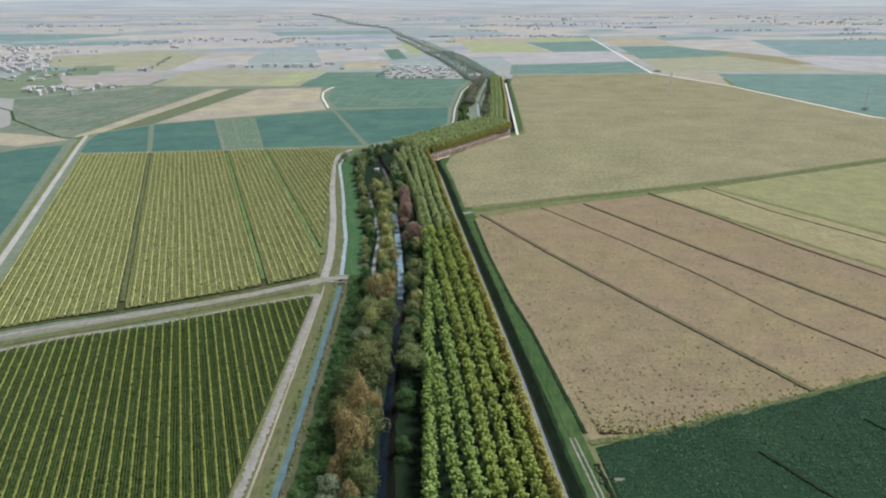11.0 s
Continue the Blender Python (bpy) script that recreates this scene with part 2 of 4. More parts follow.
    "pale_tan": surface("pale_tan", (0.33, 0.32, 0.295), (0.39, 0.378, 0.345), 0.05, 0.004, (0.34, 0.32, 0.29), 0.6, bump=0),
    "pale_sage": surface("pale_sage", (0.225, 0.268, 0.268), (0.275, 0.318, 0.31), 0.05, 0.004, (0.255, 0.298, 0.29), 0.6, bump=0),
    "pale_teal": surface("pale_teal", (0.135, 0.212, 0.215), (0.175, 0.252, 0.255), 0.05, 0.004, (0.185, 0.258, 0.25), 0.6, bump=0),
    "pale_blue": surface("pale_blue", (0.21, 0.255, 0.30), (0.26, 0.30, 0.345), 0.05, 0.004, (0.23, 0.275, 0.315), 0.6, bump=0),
    "pink_litter": surface("pink_litter", (0.36, 0.285, 0.25), (0.46, 0.38, 0.335), 0.8, 0.05),
    "brown_soil": surface("brown_soil", (0.214, 0.171, 0.113), (0.285, 0.228, 0.158), 0.8, 0.022, (0.257, 0.228, 0.117), 0.6),
    "ripe": foliage("ripe_crop_leaves", (0.309, 0.232, 0.153), (0.392, 0.301, 0.204), (0.349, 0.269, 0.177), 0.1, (0.294, 0.247, 0.129), 0.02, (2.2, 0.6, 1)),
    "ripe_yellow": foliage("ripe_yellow_leaves", (0.232, 0.202, 0.106), (0.295, 0.265, 0.144), (0.263, 0.235, 0.124), 0.1, (0.182, 0.201, 0.0766), 0.022, (2.2, 0.6, 1)),
    "green_leaf": foliage("green_crop_leaves", (0.00767, 0.0244, 0.0104), (0.0125, 0.0327, 0.0139), (0.00976, 0.0285, 0.0119), 0.1, (0.0313, 0.0593, 0.0223), 0.05, (2.6, 0.45, 1)),
    "laid_leaf": foliage("laid_crop_leaves", (0.03, 0.072, 0.028), (0.05, 0.10, 0.04), (0.04, 0.085, 0.034), 0.1, (0.012, 0.038, 0.016), 0.12, (2.6, 0.5, 1)),
    # lighter and bluer than green_leaf, partly for haze over the farther strips
    "teal_leaf": foliage("blue_green_crop_leaves", (0.030, 0.088, 0.052), (0.043, 0.108, 0.064), (0.036, 0.097, 0.058), 0.1, (0.072, 0.15, 0.084), 0.03, (2.2, 0.5, 1)),
    "canal_water": water("canal_water", (0.082, 0.134, 0.142)),
    # upper canal: the sky's reflection is painted in as a pale tone
    "canal_pale": water("canal_pale_water", (0.26, 0.32, 0.35)),
    "ditch_water": water("ditch_water", (0.15, 0.165, 0.19), 0.2),
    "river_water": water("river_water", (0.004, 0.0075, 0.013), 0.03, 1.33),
    # pale blue sky reflection put into the base colour of this water
    "river_pale": water("river_pale", (0.172, 0.246, 0.32), 0.1),
    "concrete": surface("concrete", (0.38, 0.36, 0.33), (0.5, 0.48, 0.45), 1.5, 0.2),
    "poplar": foliage("poplar_leaves", (0.164, 0.265, 0.0742), (0.302, 0.413, 0.133), (0.265, 0.366, 0.106), 0.14),
    "poplar_warm": foliage("poplar_warm_leaves", (0.19, 0.265, 0.062), (0.325, 0.405, 0.115), (0.295, 0.355, 0.092), 0.14),
    # poplar leaves for the far rows, lightened to imitate haze
    "poplar_hazed": foliage("poplar_hazed_leaves", (0.279, 0.362, 0.167), (0.417, 0.501, 0.238), (0.46, 0.501, 0.222), 0.3),
    "poplar_yellow": foliage("poplar_yellow_leaves", (0.245, 0.25, 0.075), (0.375, 0.37, 0.125), (0.32, 0.305, 0.09), 0.14),
    "leaf_green": foliage("wood_green_leaves", (0.0443, 0.103, 0.0379), (0.0969, 0.177, 0.0684), (0.0716, 0.139, 0.0505)),
    "thicket": foliage("thicket_leaves", (0.029, 0.068, 0.026), (0.064, 0.117, 0.046), (0.047, 0.092, 0.034)),
    # olive and yellow are brightened for haze on the farther trees
    "leaf_olive": foliage("wood_olive_leaves", (0.123, 0.169, 0.0703), (0.224, 0.276, 0.123), (0.187, 0.212, 0.0939)),
    # near version of leaf_olive, darker because it leaves out the haze lift
    "leaf_umber": foliage("wood_near_olive_leaves", (0.088, 0.122, 0.046), (0.172, 0.208, 0.087), (0.145, 0.155, 0.062)),
    "leaf_yellow": foliage("wood_yellow_leaves", (0.259, 0.297, 0.118), (0.418, 0.442, 0.189), (0.36, 0.359, 0.142)),
    "leaf_orange": foliage("wood_orange_leaves", (0.27, 0.213, 0.103), (0.414, 0.328, 0.161), (0.299, 0.247, 0.121)),
    "leaf_purple": foliage("wood_russet_leaves", (0.248, 0.175, 0.153), (0.393, 0.277, 0.241), (0.291, 0.189, 0.153)),
    "leaf_bare": foliage("wood_bare_twigs", (0.21, 0.20, 0.165), (0.33, 0.31, 0.265), (0.26, 0.245, 0.205)),
    "leaf_grey": foliage("wood_grey_leaves", (0.146, 0.2, 0.128), (0.254, 0.31, 0.2), (0.2, 0.243, 0.152)),
    "dry_weed": foliage("dry_weed_leaves", (0.048, 0.036, 0.024), (0.096, 0.072, 0.048), (0.072, 0.064, 0.036)),
    "scrub": foliage("scrub_leaves", (0.051, 0.119, 0.0382), (0.111, 0.2, 0.0723), (0.0808, 0.153, 0.051)),
    # hedge, belt_hazy and belt: distance haze mixed into the leaf colour
    "hedge": foliage("hazy_wood_leaves", (0.444, 0.484, 0.531), (0.538, 0.578, 0.621), (0.491, 0.531, 0.58)),
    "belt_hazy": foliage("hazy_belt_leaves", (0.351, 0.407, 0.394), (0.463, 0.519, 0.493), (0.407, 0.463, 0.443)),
    "dry_under": foliage("dry_undergrowth", (0.36, 0.27, 0.225), (0.50, 0.39, 0.33), (0.43, 0.32, 0.27)),
    "belt": foliage("light_haze_belt_leaves", (0.205, 0.265, 0.245), (0.32, 0.385, 0.345), (0.265, 0.32, 0.29)),
    "plaster": surface("pale_plaster", (0.55, 0.55, 0.55), (0.74, 0.735, 0.73), 0.3, 0.05),
    "roof_tile": surface("roof_tile", (0.33, 0.325, 0.335), (0.46, 0.45, 0.46), 0.6, 0.05),
    "sheet_metal": surface("sheet_metal_roof", (0.40, 0.41, 0.425), (0.56, 0.565, 0.58), 0.3, 0.05, rough=0.6, bump=0),
    "glass_dark": surface("dark_glass", (0.04, 0.05, 0.06), (0.06, 0.07, 0.08), 1.0, 0.1, rough=0.1, bump=0),
    "galvanised": surface("galvanised_steel", (0.55, 0.56, 0.57), (0.7, 0.7, 0.71), 1.0, 0.1, rough=0.5, bump=0, metal=0.2),
}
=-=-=
▸ **AIM**: Ignore the images and quote every line of the listing exactly.

▸ **EXERCISE OUTPUT**:
11.0 s
Continue the Blender Python (bpy) script that recreates this scene with part 2 of 4. More parts follow.
    "pale_tan": surface("pale_tan", (0.33, 0.32, 0.295), (0.39, 0.378, 0.345), 0.05, 0.004, (0.34, 0.32, 0.29), 0.6, bump=0),
    "pale_sage": surface("pale_sage", (0.225, 0.268, 0.268), (0.275, 0.318, 0.31), 0.05, 0.004, (0.255, 0.298, 0.29), 0.6, bump=0),
    "pale_teal": surface("pale_teal", (0.135, 0.212, 0.215), (0.175, 0.252, 0.255), 0.05, 0.004, (0.185, 0.258, 0.25), 0.6, bump=0),
    "pale_blue": surface("pale_blue", (0.21, 0.255, 0.30), (0.26, 0.30, 0.345), 0.05, 0.004, (0.23, 0.275, 0.315), 0.6, bump=0),
    "pink_litter": surface("pink_litter", (0.36, 0.285, 0.25), (0.46, 0.38, 0.335), 0.8, 0.05),
    "brown_soil": surface("brown_soil", (0.214, 0.171, 0.113), (0.285, 0.228, 0.158), 0.8, 0.022, (0.257, 0.228, 0.117), 0.6),
    "ripe": foliage("ripe_crop_leaves", (0.309, 0.232, 0.153), (0.392, 0.301, 0.204), (0.349, 0.269, 0.177), 0.1, (0.294, 0.247, 0.129), 0.02, (2.2, 0.6, 1)),
    "ripe_yellow": foliage("ripe_yellow_leaves", (0.232, 0.202, 0.106), (0.295, 0.265, 0.144), (0.263, 0.235, 0.124), 0.1, (0.182, 0.201, 0.0766), 0.022, (2.2, 0.6, 1)),
    "green_leaf": foliage("green_crop_leaves", (0.00767, 0.0244, 0.0104), (0.0125, 0.0327, 0.0139), (0.00976, 0.0285, 0.0119), 0.1, (0.0313, 0.0593, 0.0223), 0.05, (2.6, 0.45, 1)),
    "laid_leaf": foliage("laid_crop_leaves", (0.03, 0.072, 0.028), (0.05, 0.10, 0.04), (0.04, 0.085, 0.034), 0.1, (0.012, 0.038, 0.016), 0.12, (2.6, 0.5, 1)),
    # lighter and bluer than green_leaf, partly for haze over the farther strips
    "teal_leaf": foliage("blue_green_crop_leaves", (0.030, 0.088, 0.052), (0.043, 0.108, 0.064), (0.036, 0.097, 0.058), 0.1, (0.072, 0.15, 0.084), 0.03, (2.2, 0.5, 1)),
    "canal_water": water("canal_water", (0.082, 0.134, 0.142)),
    # upper canal: the sky's reflection is painted in as a pale tone
    "canal_pale": water("canal_pale_water", (0.26, 0.32, 0.35)),
    "ditch_water": water("ditch_water", (0.15, 0.165, 0.19), 0.2),
    "river_water": water("river_water", (0.004, 0.0075, 0.013), 0.03, 1.33),
    # pale blue sky reflection put into the base colour of this water
    "river_pale": water("river_pale", (0.172, 0.246, 0.32), 0.1),
    "concrete": surface("concrete", (0.38, 0.36, 0.33), (0.5, 0.48, 0.45), 1.5, 0.2),
    "poplar": foliage("poplar_leaves", (0.164, 0.265, 0.0742), (0.302, 0.413, 0.133), (0.265, 0.366, 0.106), 0.14),
    "poplar_warm": foliage("poplar_warm_leaves", (0.19, 0.265, 0.062), (0.325, 0.405, 0.115), (0.295, 0.355, 0.092), 0.14),
    # poplar leaves for the far rows, lightened to imitate haze
    "poplar_hazed": foliage("poplar_hazed_leaves", (0.279, 0.362, 0.167), (0.417, 0.501, 0.238), (0.46, 0.501, 0.222), 0.3),
    "poplar_yellow": foliage("poplar_yellow_leaves", (0.245, 0.25, 0.075), (0.375, 0.37, 0.125), (0.32, 0.305, 0.09), 0.14),
    "leaf_green": foliage("wood_green_leaves", (0.0443, 0.103, 0.0379), (0.0969, 0.177, 0.0684), (0.0716, 0.139, 0.0505)),
    "thicket": foliage("thicket_leaves", (0.029, 0.068, 0.026), (0.064, 0.117, 0.046), (0.047, 0.092, 0.034)),
    # olive and yellow are brightened for haze on the farther trees
    "leaf_olive": foliage("wood_olive_leaves", (0.123, 0.169, 0.0703), (0.224, 0.276, 0.123), (0.187, 0.212, 0.0939)),
    # near version of leaf_olive, darker because it leaves out the haze lift
    "leaf_umber": foliage("wood_near_olive_leaves", (0.088, 0.122, 0.046), (0.172, 0.208, 0.087), (0.145, 0.155, 0.062)),
    "leaf_yellow": foliage("wood_yellow_leaves", (0.259, 0.297, 0.118), (0.418, 0.442, 0.189), (0.36, 0.359, 0.142)),
    "leaf_orange": foliage("wood_orange_leaves", (0.27, 0.213, 0.103), (0.414, 0.328, 0.161), (0.299, 0.247, 0.121)),
    "leaf_purple": foliage("wood_russet_leaves", (0.248, 0.175, 0.153), (0.393, 0.277, 0.241), (0.291, 0.189, 0.153)),
    "leaf_bare": foliage("wood_bare_twigs", (0.21, 0.20, 0.165), (0.33, 0.31, 0.265), (0.26, 0.245, 0.205)),
    "leaf_grey": foliage("wood_grey_leaves", (0.146, 0.2, 0.128), (0.254, 0.31, 0.2), (0.2, 0.243, 0.152)),
    "dry_weed": foliage("dry_weed_leaves", (0.048, 0.036, 0.024), (0.096, 0.072, 0.048), (0.072, 0.064, 0.036)),
    "scrub": foliage("scrub_leaves", (0.051, 0.119, 0.0382), (0.111, 0.2, 0.0723), (0.0808, 0.153, 0.051)),
    # hedge, belt_hazy and belt: distance haze mixed into the leaf colour
    "hedge": foliage("hazy_wood_leaves", (0.444, 0.484, 0.531), (0.538, 0.578, 0.621), (0.491, 0.531, 0.58)),
    "belt_hazy": foliage("hazy_belt_leaves", (0.351, 0.407, 0.394), (0.463, 0.519, 0.493), (0.407, 0.463, 0.443)),
    "dry_under": foliage("dry_undergrowth", (0.36, 0.27, 0.225), (0.50, 0.39, 0.33), (0.43, 0.32, 0.27)),
    "belt": foliage("light_haze_belt_leaves", (0.205, 0.265, 0.245), (0.32, 0.385, 0.345), (0.265, 0.32, 0.29)),
    "plaster": surface("pale_plaster", (0.55, 0.55, 0.55), (0.74, 0.735, 0.73), 0.3, 0.05),
    "roof_tile": surface("roof_tile", (0.33, 0.325, 0.335), (0.46, 0.45, 0.46), 0.6, 0.05),
    "sheet_metal": surface("sheet_metal_roof", (0.40, 0.41, 0.425), (0.56, 0.565, 0.58), 0.3, 0.05, rough=0.6, bump=0),
    "glass_dark": surface("dark_glass", (0.04, 0.05, 0.06), (0.06, 0.07, 0.08), 1.0, 0.1, rough=0.1, bump=0),
    "galvanised": surface("galvanised_steel", (0.55, 0.56, 0.57), (0.7, 0.7, 0.71), 1.0, 0.1, rough=0.5, bump=0, metal=0.2),
}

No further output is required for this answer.